Ketika kembali dari Lambaro ke Cot Iri, aku menemukan sesuatu yang belum pernah kulihat sebelumnya. Sebuah rumah pandai besi, tempat senjata tajam ditempa. Aku penasaran, padahal menurut orang-orang, pandai besi itu sudah lama di sana, hanya aku saja yang tak memperhatikannya.
Marzuki mengasah parang yang ditempanya [foto: dok pribadi]
Sampai ke rumah, setelah membersihkan diri, sarapan, lalu mengantarkan putri pertama saya ke sekolah, ingatan saya masih ke tempat pandai besi itu. Sekitar pukul 10.00 WIB ketika berbelanja ke Pasar Induk Lambaro, aku kembali melewati bengkel pandai besi di pinggir jalan desa Siron, Kecamatan Ingin Jaya, Kabupaten Aceh Besar itu. Bengkel itu masih sepi, mungkin pemiliknya ada di dalam.
Maka, siang usai menjemput anak di sekolah. Aku kembali lagi ke sana. Dua orang oria duduk terlihat di sana, satu duduk di bangku kayu panjang, satu lagi sibuk mengasah parang. Aku beri salam sebagai basa basi permulaan pertemuan, mereka menyambut dengan ramah.
Pria pertama yang duduk di kursi kayu ternyata seorang pelanggan. Ia datang jauh-jauh dari Montasik untuk memperbaiki parang, beberapa sadeup dan pisau. Pria kedua yang duduk di tanah mengasah parang ternyata Marzuki, dialah pemilik tempat menempa senjata tajam itu.
Senjata tajam produk Marzuki [foto: dok pribadi]

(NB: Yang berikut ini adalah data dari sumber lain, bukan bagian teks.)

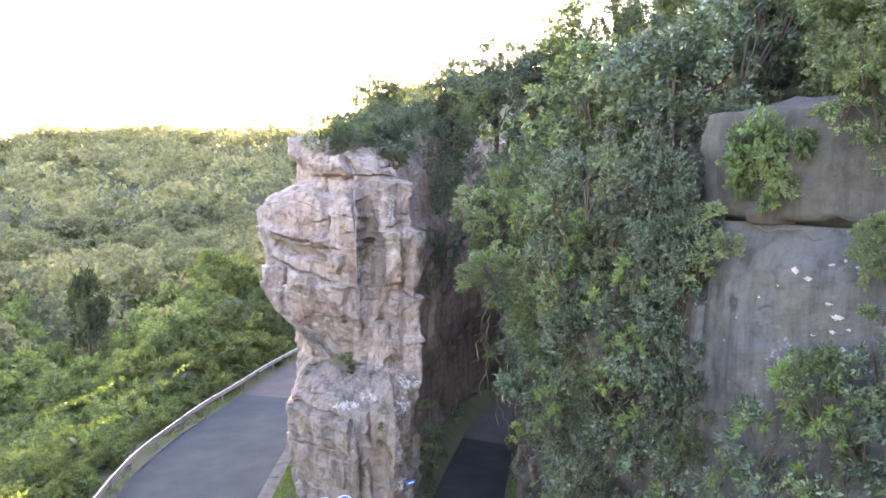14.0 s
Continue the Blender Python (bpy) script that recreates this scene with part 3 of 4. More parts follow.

Marzuki berusia 49 tahun. Ia sudah lama menggeluti pekerjaan itu. Ayah dua anak ini mengaku setiap hari rata-rata hanya laku tiga sejata tajam buatannya, kadang-kadang parang, ada kalanya pisau, dan sebagainya. “Cukup untuk makan dan operasional lah. Paling dalam sebulan ada sisa Rp500 ribu,” jelasnya.
Pria asal desa Lam Ujong, Kecamatan Krueng Barona Jaya, Kabupaten Aceh Besar ini sangat bersyukur dengan pekerjaannya itu. Baginya lebih baik bekerja dengan keahlian sendiri dari pada bekerja pada orang lain. Yang penting baginya berusaha secara sunguh-sungguh, ”meugrak jaroe meu’ek igoe.” katanya. Asal mau berusaha, ada yang bisa dimakan.
Marzuki menambahkan, soal kualitas, senjata tajam buatannya bisa diuji dengan barang luar. Pelanggannya datang dari berbagai daerah sekitar. Ia sudah lama menggeluti profesi tersebut. Keahlian menempa senjata tajam didapat secara turun termurun dari keluarganya.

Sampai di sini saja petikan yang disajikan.